FIRE number by expenses (at 4%)
| Monthly expenses | Annual expenses | Target capital |
|---|---|---|
| $1,500 | $18,000 | $450,000 |
| $2,000 | $24,000 | $600,000 |
| $3,000 | $36,000 | $900,000 |
| $4,000 | $48,000 | $1,200,000 |
The 4% rule comes from studies of 20th-century US markets: a robust landmark, not a guarantee. Diversification, withdrawal flexibility and a safety margin remain your best allies.
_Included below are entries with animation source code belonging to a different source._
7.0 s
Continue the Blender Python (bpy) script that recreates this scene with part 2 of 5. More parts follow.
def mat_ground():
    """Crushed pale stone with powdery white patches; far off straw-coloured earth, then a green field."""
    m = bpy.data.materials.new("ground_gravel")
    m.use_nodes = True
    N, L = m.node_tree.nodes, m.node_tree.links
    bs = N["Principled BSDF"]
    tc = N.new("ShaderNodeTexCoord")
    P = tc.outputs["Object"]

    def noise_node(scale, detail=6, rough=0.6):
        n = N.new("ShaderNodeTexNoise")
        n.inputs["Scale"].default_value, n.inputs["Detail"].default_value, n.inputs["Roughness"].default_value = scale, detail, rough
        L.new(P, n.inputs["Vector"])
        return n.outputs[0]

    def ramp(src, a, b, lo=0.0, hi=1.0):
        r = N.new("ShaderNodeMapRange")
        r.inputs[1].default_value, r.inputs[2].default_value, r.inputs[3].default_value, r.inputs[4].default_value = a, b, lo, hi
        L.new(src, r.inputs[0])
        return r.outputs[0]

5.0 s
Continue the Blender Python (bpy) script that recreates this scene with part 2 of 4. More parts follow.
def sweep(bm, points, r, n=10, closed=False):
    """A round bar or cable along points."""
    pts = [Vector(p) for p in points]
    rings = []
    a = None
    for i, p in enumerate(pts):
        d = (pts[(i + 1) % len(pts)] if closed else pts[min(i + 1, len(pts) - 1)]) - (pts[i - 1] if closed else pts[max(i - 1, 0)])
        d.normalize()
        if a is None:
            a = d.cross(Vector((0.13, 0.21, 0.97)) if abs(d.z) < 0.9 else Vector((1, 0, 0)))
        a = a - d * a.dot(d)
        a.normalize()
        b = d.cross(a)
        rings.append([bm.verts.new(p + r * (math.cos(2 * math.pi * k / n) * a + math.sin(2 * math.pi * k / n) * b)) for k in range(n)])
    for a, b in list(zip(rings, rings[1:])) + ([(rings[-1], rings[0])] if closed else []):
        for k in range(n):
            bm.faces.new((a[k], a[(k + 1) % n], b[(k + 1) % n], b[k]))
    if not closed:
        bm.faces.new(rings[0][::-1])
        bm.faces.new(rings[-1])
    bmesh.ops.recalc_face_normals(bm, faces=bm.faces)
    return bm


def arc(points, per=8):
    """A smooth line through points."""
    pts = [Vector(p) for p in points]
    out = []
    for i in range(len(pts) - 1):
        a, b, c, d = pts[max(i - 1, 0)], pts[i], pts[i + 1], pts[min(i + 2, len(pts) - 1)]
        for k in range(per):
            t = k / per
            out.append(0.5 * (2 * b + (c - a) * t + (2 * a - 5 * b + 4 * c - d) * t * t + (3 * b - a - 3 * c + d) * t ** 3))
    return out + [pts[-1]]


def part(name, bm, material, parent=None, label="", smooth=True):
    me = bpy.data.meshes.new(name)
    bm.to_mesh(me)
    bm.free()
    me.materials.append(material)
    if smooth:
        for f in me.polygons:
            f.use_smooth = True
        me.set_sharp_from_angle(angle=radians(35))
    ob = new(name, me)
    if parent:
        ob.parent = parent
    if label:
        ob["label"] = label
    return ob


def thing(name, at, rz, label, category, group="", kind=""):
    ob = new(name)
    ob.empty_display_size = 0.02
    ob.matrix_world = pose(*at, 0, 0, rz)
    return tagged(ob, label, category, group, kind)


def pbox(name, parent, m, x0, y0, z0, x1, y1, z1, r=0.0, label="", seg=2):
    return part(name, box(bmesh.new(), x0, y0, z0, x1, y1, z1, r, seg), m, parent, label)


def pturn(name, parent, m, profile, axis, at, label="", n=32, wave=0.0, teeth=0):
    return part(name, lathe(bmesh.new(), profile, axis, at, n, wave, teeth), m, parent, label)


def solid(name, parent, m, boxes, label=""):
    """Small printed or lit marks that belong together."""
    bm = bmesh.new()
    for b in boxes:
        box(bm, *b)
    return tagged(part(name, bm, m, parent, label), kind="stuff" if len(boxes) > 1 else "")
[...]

This is not investment advice.
Frequently asked questions
What is the 4% rule?
Born from the Trinity study (1998), it observes that a diversified portfolio has historically sustained an annual withdrawal of 4% of its initial value, inflation-adjusted, for 30 years with a high success rate. Hence the formula: target capital = annual expenses × 25.
Why is my “FIRE number” 25 times my expenses?
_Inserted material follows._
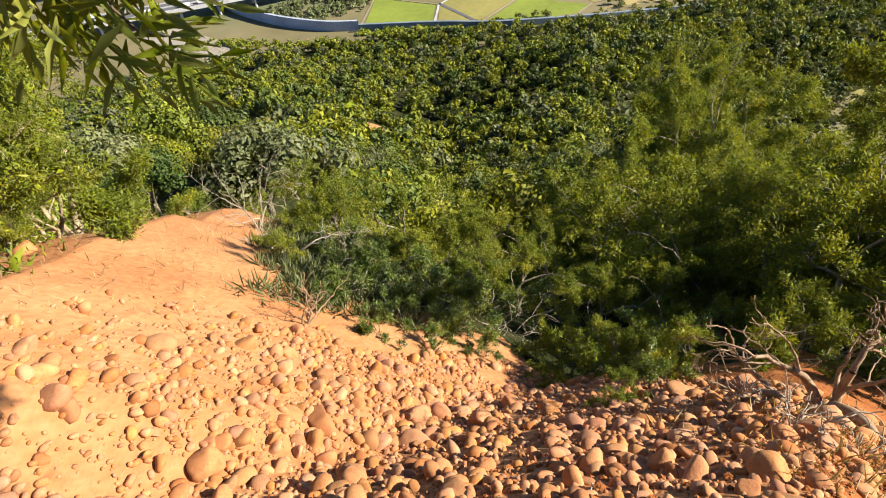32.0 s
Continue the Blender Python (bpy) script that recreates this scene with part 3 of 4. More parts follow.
# half-dead tree with a spreading bare crown over the drop
trunk_tree("bare_spreading_tree", "half-dead tree with bare spreading branches and few leaves", (
    (((4.98, 1.40, -2.2), (5.05, 1.40, -1.85), (5.13, 1.50, -1.50), (5.20, 1.70, -1.20), (5.21, 2.05, -0.94), (5.15, 2.37, -0.75), (5.04, 2.64, -0.56), (4.90, 2.91, -0.38), (4.88, 3.2, -0.33), (4.85, 3.55, -0.31), (4.78, 3.9, -0.34), (4.66, 4.3, -0.42)), (0.08, 0.066, 0.054, 0.044, 0.033, 0.025, 0.018, 0.014, 0.011, 0.009, 0.007, 0.005), 0),
    (((5.08, 2.55, -0.63), (5.05, 2.85, -0.48), (5.04, 3.06, -0.42), (5.03, 3.26, -0.41), (5.01, 3.50, -0.39), (4.95, 3.86, -0.43)), 0.034, 0.010),
    (((5.2, 1.95, -1.02), (5.41, 2.22, -0.97), (5.45, 2.51, -0.89), (5.47, 2.82, -0.82), (5.48, 3.12, -0.78), (5.47, 3.45, -0.76)), 0.035, 0.010),
    (((5.19, 2.02, -0.96), (5.39, 2.07, -0.80), (5.45, 2.17, -0.63), (5.51, 2.24, -0.43), (5.58, 2.24, -0.24)), 0.03, 0.012),
    (((5.15, 1.55, -1.4), (5.2, 1.85, -1.43), (5.22, 2.05, -1.36), (5.24, 2.2, -1.27)), 0.036, 0.02),
    (((5.05, 1.4, -1.8), (5.2, 1.4, -1.4), (5.3, 1.45, -0.9), (5.35, 1.5, -0.4), (5.45, 1.6, 0.2)), 0.035, 0.018)),
    BARK, None, (
    ((4.95, 3.86, -0.43), (-0.30, 0.90, 0.00), 0.40, 0.007, 4), ((5.01, 3.50, -0.39), (-0.10, 0.80, -0.25), 0.40, 0.008, 4), ((5.03, 3.26, -0.41), (0.00, 0.80, -0.30), 0.40, 0.009, 4), ((5.04, 3.06, -0.42), (0.10, 0.70, 0.35), 0.40, 0.010, 4), ((4.95, 2.80, -0.45), (-0.30, 0.80, -0.15), 0.45, 0.011, 4), ((5.08, 2.55, -0.62), (0.20, 0.80, 0.20), 0.40, 0.011, 4), ((5.47, 3.45, -0.76), (0.00, 0.80, 0.10), 0.35, 0.008, 3), ((5.47, 2.82, -0.82), (0.20, 0.80, 0.30), 0.35, 0.008, 3), ((5.58, 2.24, -0.24), (0.20, 0.30, 0.80), 0.40, 0.010, 4), ((5.51, 2.24, -0.43), (0.50, 0.60, 0.30), 0.40, 0.010, 4), ((5.45, 2.17, -0.63), (0.60, 0.40, 0.10), 0.45, 0.010, 4), ((5.35, 1.50, -0.40), (0.60, 0.40, 0.20), 0.50, 0.014, 4), ((4.78, 3.9, -0.34), (-0.3, 0.6, -0.3), 0.4, 0.008, 4), ((4.88, 3.2, -0.33), (-0.2, 0.7, -0.4), 0.4, 0.009, 4), ((4.66, 4.3, -0.42), (-0.4, 0.6, -0.2), 0.4, 0.007, 4), ((5.3, 1.95, -0.9), (0.5, 0.3, 0.8), 0.45, 0.014, 4), ((5.15, 2.37, -0.74), (0.3, 0.5, 0.8), 0.5, 0.013, 5), ((4.97, 2.78, -0.46), (0.2, 0.6, 0.6), 0.5, 0.012, 5), ((4.88, 3.2, -0.32), (0.1, 0.7, 0.4), 0.45, 0.009, 5), ((5.03, 3.26, -0.40), (0.5, 0.6, 0.2), 0.45, 0.009, 5)), sides=12, per=1, leaf_len=0.046, leaf_w=0.018)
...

Because 1 ÷ 4% = 25. With $2,000 of monthly expenses ($24,000/year), you need $600,000. A more cautious 3.5% withdrawal rate raises the multiple to about 28.6; 3% to 33.3.
Is the years calculation reliable?
It is a constant-return simulation — reality will be messier. It still shows the right order of magnitude and above all the sensitivity to parameters: saving more accelerates far more than chasing higher returns.
Does FIRE mean quitting work?
Not necessarily: FIRE (Financial Independence, Retire Early) spans variants — Lean FIRE (frugal), Fat FIRE (comfortable), Barista FIRE (chosen part-time), Coast FIRE (let it compound). The common point: work becomes a choice, not an obligation.